=== Stored rows ===
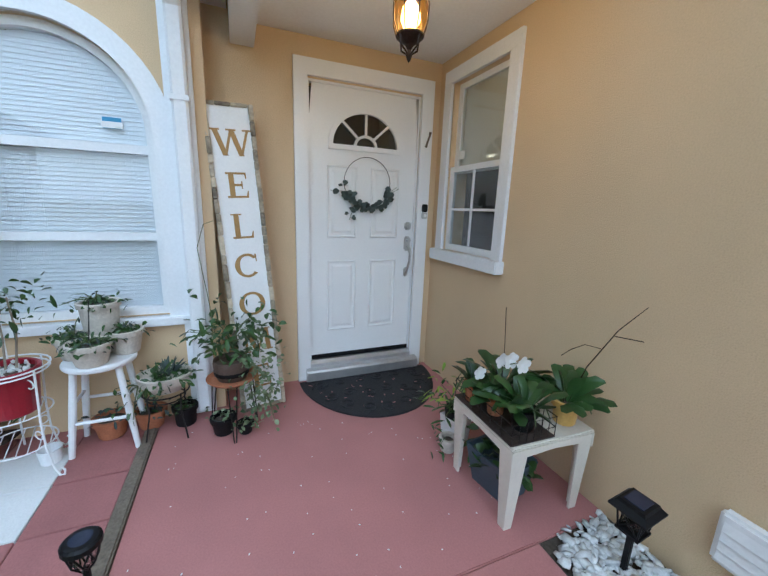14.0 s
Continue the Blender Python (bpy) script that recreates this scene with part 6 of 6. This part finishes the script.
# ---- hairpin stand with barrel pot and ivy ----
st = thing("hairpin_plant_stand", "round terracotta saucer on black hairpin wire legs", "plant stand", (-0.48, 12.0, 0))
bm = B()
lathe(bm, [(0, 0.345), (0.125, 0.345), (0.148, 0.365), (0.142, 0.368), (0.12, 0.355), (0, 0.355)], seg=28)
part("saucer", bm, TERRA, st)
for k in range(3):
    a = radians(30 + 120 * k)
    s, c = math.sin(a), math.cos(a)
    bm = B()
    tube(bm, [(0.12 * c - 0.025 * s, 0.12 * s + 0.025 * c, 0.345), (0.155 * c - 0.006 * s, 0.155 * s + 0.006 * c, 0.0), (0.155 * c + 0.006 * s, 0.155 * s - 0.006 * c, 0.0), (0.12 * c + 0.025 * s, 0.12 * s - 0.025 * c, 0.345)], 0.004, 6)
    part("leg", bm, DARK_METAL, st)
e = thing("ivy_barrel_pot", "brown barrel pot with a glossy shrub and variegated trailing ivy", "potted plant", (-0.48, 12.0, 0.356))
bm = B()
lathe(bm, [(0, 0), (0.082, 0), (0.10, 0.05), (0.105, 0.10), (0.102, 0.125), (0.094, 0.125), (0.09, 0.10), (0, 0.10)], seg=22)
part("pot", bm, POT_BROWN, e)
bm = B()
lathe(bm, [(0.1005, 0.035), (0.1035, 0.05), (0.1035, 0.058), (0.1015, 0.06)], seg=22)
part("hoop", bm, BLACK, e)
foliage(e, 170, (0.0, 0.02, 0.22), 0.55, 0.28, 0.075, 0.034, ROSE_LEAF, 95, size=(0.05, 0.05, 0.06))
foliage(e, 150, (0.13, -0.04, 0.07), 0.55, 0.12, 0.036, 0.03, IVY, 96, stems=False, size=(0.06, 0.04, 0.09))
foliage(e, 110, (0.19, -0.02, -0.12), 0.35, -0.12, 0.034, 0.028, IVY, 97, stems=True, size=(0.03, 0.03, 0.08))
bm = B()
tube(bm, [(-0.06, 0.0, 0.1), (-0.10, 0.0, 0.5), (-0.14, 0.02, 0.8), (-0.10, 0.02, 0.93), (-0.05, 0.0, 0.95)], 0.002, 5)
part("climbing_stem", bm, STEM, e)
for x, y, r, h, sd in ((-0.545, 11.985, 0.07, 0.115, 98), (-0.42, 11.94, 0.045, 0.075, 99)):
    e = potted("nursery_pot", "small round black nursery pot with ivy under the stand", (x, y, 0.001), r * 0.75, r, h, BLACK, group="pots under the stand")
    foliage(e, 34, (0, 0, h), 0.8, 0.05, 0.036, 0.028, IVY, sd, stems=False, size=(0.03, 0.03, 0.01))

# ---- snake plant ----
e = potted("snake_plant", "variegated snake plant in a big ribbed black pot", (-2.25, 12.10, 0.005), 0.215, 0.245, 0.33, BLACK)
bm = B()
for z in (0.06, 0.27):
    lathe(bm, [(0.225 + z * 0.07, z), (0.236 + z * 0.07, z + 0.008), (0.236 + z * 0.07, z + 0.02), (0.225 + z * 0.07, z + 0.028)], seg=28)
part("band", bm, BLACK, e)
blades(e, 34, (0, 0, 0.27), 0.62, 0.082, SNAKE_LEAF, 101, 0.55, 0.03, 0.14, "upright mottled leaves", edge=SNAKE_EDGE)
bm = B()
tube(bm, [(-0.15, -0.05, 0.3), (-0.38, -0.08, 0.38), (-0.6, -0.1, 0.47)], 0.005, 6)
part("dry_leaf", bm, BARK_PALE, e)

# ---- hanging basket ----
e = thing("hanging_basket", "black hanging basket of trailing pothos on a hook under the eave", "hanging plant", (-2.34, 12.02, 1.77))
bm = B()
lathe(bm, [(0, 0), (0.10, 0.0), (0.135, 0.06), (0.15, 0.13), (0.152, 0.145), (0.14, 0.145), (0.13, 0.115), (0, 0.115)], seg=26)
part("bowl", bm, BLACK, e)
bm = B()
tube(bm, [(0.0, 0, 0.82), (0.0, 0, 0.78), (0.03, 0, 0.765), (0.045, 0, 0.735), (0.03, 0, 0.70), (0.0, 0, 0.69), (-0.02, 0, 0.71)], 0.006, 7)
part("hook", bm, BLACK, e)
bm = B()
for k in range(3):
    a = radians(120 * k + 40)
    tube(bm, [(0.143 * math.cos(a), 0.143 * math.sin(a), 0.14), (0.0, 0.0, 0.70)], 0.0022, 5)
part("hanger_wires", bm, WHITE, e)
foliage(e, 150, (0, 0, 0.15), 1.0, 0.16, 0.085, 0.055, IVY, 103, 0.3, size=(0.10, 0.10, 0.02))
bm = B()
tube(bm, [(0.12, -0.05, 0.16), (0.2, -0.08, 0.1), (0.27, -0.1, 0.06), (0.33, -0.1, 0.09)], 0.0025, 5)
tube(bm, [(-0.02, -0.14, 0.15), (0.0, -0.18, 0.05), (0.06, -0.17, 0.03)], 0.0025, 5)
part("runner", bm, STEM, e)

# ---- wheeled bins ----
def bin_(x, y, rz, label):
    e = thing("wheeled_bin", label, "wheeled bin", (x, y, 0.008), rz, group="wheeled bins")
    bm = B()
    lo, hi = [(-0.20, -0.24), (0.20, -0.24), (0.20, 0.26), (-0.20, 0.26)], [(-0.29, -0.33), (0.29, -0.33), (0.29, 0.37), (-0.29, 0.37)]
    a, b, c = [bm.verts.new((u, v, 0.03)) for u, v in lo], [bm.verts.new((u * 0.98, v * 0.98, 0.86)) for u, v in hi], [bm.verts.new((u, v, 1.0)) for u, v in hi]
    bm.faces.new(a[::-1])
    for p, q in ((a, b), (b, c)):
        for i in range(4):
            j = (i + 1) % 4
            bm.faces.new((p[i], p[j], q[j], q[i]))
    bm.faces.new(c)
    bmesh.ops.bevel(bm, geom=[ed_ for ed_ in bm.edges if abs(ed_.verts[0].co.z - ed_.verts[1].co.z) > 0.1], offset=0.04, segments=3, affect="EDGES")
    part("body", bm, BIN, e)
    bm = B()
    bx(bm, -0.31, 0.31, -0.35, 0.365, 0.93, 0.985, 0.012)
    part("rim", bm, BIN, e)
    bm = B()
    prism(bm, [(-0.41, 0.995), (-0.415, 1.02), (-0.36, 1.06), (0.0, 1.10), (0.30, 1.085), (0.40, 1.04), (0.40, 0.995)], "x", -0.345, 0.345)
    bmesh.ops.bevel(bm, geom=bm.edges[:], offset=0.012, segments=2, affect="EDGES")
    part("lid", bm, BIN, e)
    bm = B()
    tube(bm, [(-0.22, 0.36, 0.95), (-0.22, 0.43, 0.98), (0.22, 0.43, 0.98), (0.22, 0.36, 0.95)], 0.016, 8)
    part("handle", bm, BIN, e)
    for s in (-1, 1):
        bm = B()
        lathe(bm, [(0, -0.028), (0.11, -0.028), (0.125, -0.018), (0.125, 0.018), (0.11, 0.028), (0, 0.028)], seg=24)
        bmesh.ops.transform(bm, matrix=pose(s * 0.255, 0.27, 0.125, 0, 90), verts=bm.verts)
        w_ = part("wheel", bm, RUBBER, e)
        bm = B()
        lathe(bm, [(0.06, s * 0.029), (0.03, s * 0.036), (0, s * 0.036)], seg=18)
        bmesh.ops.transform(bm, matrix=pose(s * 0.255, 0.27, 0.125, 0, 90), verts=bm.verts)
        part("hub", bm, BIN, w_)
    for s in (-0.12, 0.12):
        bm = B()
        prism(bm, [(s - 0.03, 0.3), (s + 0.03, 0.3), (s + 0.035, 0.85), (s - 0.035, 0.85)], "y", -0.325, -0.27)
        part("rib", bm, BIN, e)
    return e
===
=== Stored rows ===
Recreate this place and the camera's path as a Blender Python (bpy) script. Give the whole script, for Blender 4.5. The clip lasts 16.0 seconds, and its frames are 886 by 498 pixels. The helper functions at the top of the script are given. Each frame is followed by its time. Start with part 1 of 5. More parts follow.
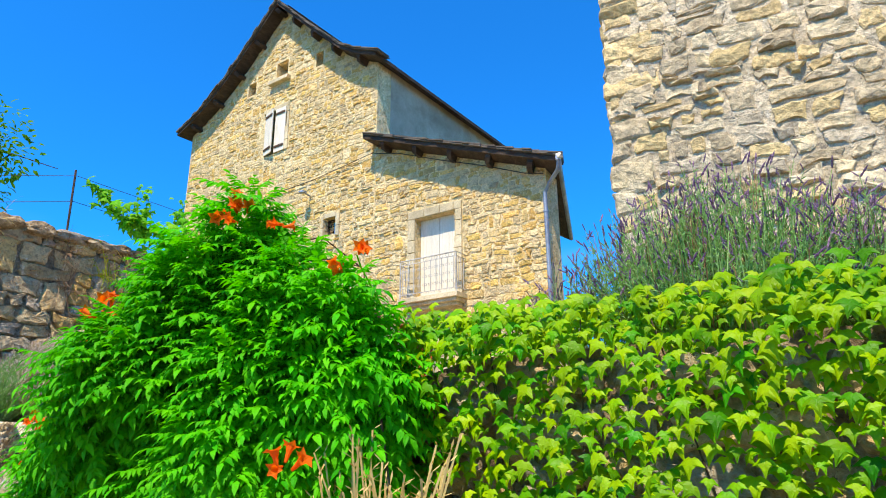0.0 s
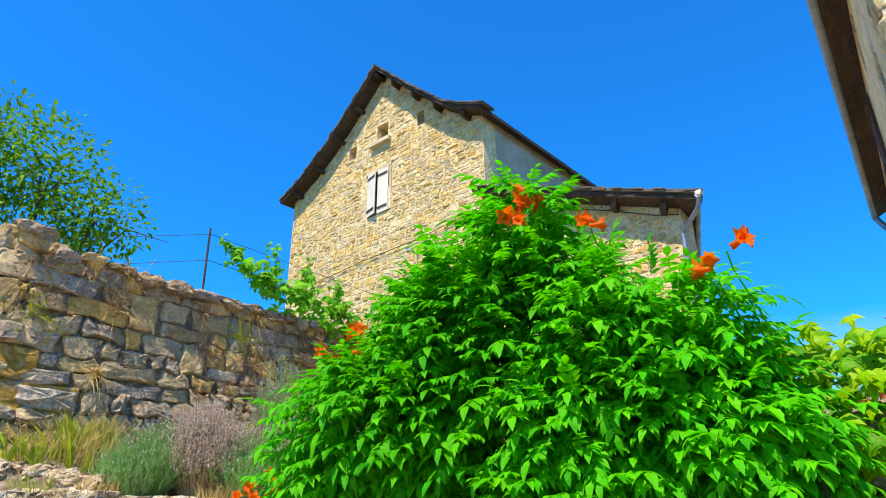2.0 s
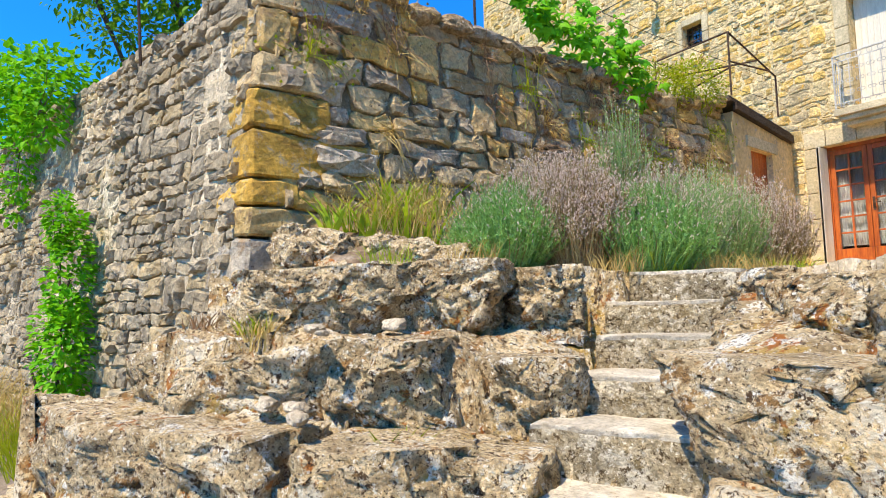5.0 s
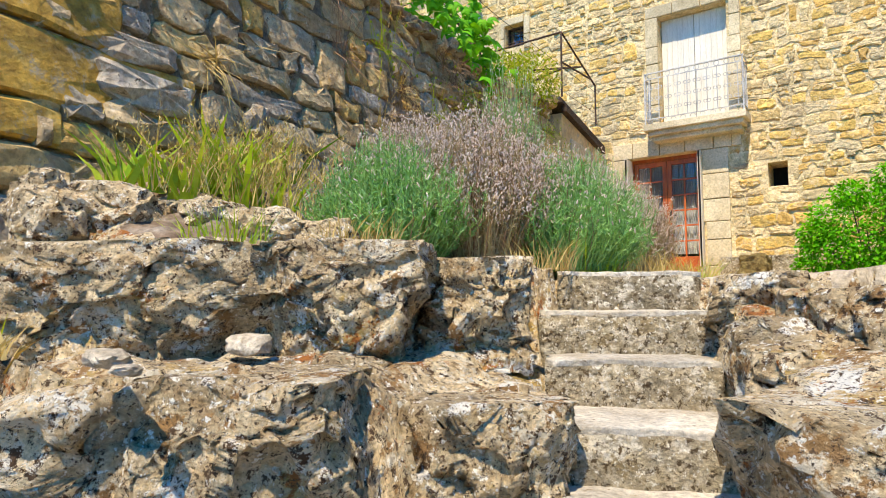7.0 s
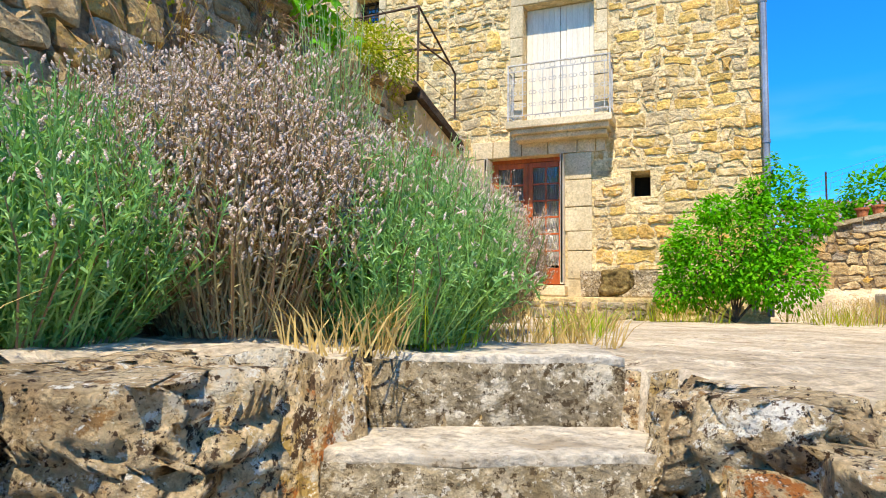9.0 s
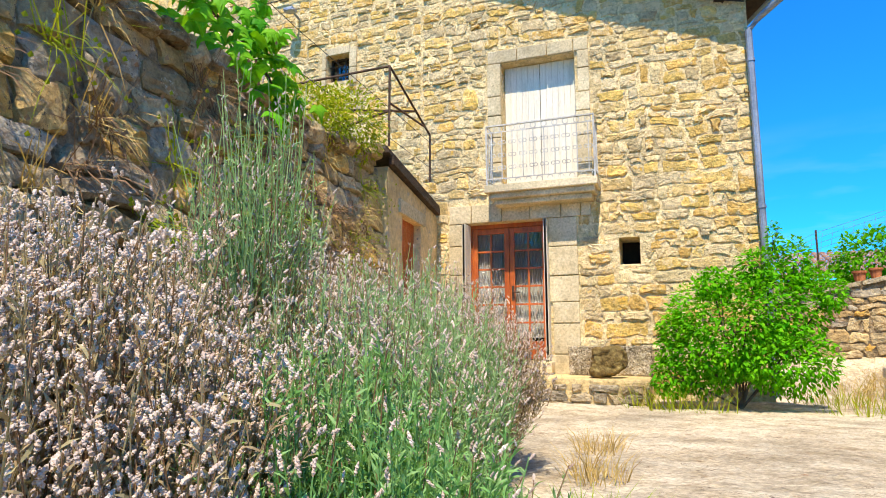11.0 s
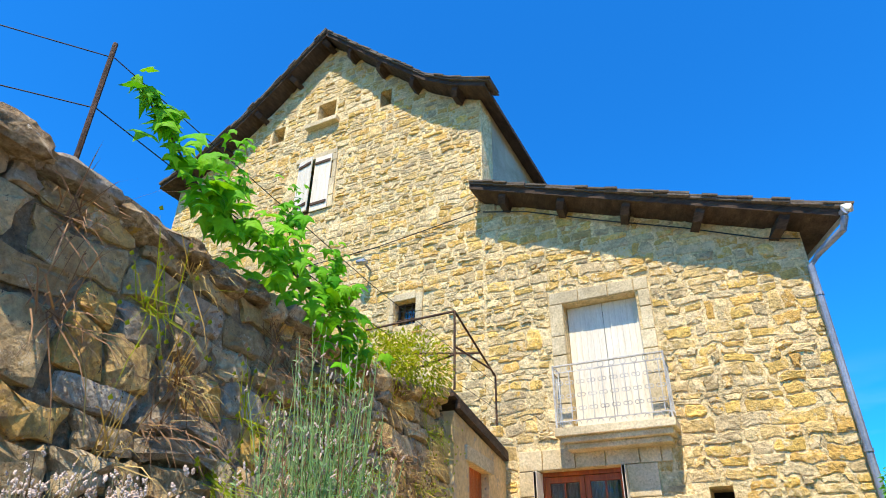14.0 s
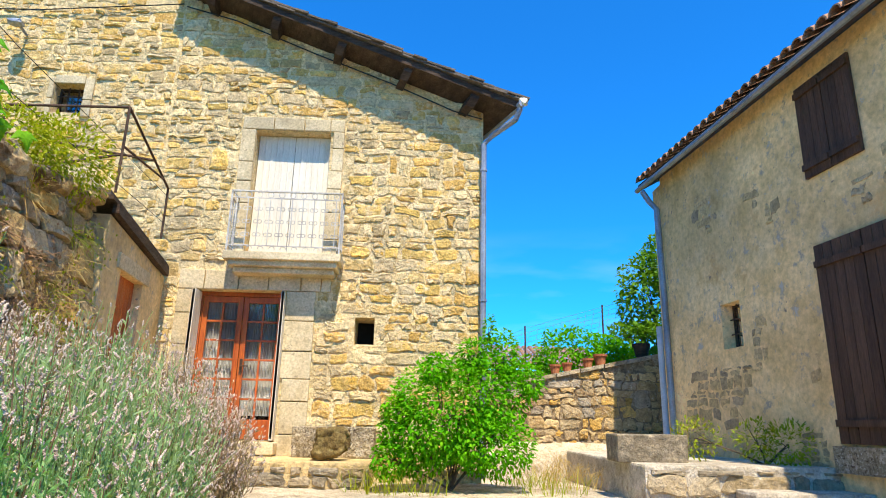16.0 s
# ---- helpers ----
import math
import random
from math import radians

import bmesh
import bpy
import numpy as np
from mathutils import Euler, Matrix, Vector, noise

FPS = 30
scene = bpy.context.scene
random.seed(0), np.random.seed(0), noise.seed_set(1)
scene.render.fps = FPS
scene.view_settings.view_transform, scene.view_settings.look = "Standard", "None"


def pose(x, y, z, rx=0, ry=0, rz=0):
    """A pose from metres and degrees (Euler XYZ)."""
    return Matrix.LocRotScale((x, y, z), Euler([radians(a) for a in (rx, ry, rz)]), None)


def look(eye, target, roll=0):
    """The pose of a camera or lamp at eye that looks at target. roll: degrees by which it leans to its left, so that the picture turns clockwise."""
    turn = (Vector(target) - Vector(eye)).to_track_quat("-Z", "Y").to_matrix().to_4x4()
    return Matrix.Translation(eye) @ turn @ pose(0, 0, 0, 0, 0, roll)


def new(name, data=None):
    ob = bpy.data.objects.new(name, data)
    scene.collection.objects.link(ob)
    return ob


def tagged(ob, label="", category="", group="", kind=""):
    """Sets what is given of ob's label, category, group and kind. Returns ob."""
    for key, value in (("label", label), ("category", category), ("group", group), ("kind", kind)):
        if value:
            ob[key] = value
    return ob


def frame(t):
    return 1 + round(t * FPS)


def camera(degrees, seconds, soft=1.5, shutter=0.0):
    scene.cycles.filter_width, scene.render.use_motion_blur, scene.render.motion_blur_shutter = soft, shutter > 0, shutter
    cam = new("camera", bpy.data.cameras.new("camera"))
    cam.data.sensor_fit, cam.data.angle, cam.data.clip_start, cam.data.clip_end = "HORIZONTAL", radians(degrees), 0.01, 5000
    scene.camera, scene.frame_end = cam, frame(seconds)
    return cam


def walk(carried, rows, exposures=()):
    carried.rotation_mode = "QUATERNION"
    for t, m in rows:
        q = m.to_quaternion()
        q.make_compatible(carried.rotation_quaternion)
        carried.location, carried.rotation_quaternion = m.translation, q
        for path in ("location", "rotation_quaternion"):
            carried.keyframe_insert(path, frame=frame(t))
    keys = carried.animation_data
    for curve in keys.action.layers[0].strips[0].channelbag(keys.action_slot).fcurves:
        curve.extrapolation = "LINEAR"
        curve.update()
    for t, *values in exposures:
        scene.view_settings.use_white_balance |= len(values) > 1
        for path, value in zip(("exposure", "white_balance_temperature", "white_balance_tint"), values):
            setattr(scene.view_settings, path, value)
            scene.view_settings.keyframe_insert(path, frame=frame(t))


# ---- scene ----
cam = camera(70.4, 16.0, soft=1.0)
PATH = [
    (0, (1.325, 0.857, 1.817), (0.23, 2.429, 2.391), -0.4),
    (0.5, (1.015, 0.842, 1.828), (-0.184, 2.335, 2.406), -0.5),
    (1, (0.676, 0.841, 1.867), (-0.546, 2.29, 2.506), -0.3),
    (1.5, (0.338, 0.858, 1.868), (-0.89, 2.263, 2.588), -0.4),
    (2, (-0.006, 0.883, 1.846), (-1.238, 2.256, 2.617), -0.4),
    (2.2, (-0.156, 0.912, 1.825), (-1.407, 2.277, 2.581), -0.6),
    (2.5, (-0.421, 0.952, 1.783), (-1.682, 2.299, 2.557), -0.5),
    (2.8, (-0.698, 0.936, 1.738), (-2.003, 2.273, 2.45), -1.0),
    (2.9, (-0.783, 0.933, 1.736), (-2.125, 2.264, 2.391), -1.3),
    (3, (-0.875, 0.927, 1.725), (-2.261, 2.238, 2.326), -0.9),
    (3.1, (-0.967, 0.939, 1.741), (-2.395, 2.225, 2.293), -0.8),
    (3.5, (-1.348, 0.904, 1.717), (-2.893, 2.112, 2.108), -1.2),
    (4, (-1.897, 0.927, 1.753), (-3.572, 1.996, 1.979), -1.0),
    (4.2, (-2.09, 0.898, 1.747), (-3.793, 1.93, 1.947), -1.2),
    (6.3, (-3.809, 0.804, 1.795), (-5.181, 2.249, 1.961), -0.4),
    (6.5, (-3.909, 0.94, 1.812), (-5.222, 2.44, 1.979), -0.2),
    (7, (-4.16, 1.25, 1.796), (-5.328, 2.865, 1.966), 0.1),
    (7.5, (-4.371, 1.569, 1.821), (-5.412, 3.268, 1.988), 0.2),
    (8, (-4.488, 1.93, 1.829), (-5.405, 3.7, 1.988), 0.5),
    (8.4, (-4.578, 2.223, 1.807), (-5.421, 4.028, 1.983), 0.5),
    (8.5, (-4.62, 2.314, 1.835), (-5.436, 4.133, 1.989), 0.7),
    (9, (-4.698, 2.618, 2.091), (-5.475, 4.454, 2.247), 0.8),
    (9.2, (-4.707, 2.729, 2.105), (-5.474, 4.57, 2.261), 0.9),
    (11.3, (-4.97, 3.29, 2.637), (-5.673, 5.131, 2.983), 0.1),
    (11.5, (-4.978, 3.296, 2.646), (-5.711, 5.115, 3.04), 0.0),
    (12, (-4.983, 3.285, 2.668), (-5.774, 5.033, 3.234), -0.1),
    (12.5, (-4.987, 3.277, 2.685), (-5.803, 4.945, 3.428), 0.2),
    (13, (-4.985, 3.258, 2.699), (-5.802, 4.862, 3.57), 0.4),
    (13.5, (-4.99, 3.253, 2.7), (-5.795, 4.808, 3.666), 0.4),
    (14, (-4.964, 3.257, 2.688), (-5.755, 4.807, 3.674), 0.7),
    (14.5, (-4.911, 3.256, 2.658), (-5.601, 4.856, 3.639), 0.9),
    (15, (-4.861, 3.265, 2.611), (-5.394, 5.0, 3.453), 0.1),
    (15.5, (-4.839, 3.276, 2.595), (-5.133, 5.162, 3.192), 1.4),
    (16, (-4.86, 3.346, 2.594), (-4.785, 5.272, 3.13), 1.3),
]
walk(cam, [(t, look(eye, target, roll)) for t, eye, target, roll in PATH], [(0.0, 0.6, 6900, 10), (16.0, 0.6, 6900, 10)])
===
## [Problem to work on]
Within the listing above, give again exactly every line from the line with "what is given" through the line with "return 1 + round(t * FPS)", both included, and no other line.

## [Expected answer]
    """Sets what is given of ob's label, category, group and kind. Returns ob."""
    for key, value in (("label", label), ("category", category), ("group", group), ("kind", kind)):
        if value:
            ob[key] = value
    return ob


def frame(t):
    return 1 + round(t * FPS)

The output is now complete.